(Adnkronos) – Il Napoli dell’ultimo scudetto e la formazione attuale sono accomunati da un gruppo coeso, al servizio del piano tattico dell’allenatore. Bigon aveva a disposizione una rosa un po’ più corta in alcune zone del campo rispetto a quella gestita oggi da Spalletti. Tra centrocampo e attacco la squadra di questa stagione, grazie al lavoro della società di De Laurentiis e del ds Giuntoli, ha potuto contare su una maggiore disponibilità di uomini, oltre che su un tasso tecnico complessivamente superiore.
Nella squadra guidata da Bigon spiccavano il genio sconfinato di Maradona e la classe di Careca. Nel Napoli targato Spalletti i giocatori chiave sono stati Osimhen e Kvaratskhelia. Ma questa formazione ha avuto anche altri punti di forza, forse anche inaspettati alla vigilia, come Kim e Lobotka, che hanno saputo dare forza, concretezza e geometrie al gioco plasmato dal tecnico di Certaldo. Va detto, comunque, che entrambe le rose hanno un punto in comune: l’apporto infaticabile di ogni giocatore sceso in campo, di tutta la rosa: da Politano a Lozano, da Simeone a Raspadori, da Di Lorenzo a Mario Rui.

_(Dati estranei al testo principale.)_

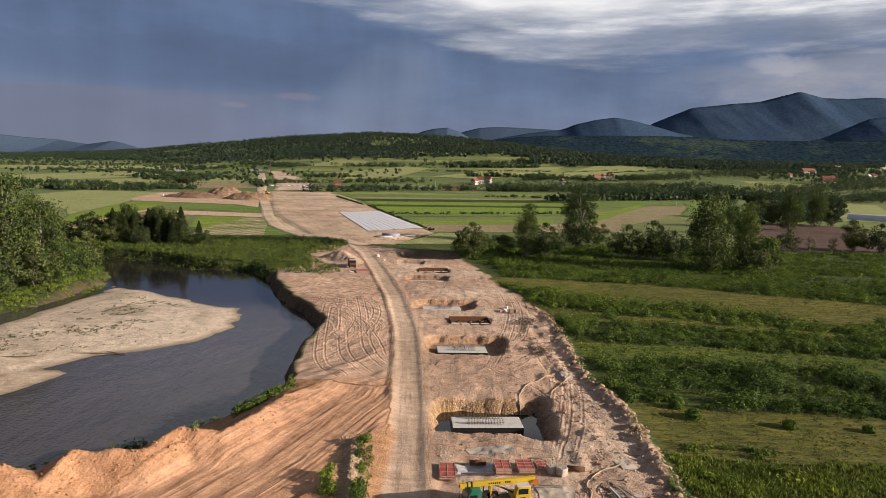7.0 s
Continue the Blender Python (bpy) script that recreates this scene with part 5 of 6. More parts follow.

Le prestazioni eccelse dei calciatori sopra citati sono la ciliegina sulla torta di due realtà sapientemente gestite dai rispettivi tecnici. La filosofia attorno alla quale Bigon ha costruito il suo Napoli si basava principalmente su una solida fase difensiva, mentre la squadra di Spalletti ha messo in evidenza maggiori qualità di gioco, armonico e verticale, offensivo e mai banale. La squadra partenopea ha affrontato ogni gara con l’atteggiamento richiesto dal mister toscano, a prescindere dall’avversario affrontato. In campionato non c’è stata storia, diverso il discorso in Coppa Italia (eliminata dalla Cremonese) e dalla Champions (eliminata dal Milan). Ma quello di quest’anno potrebbe essere solo il primo passo.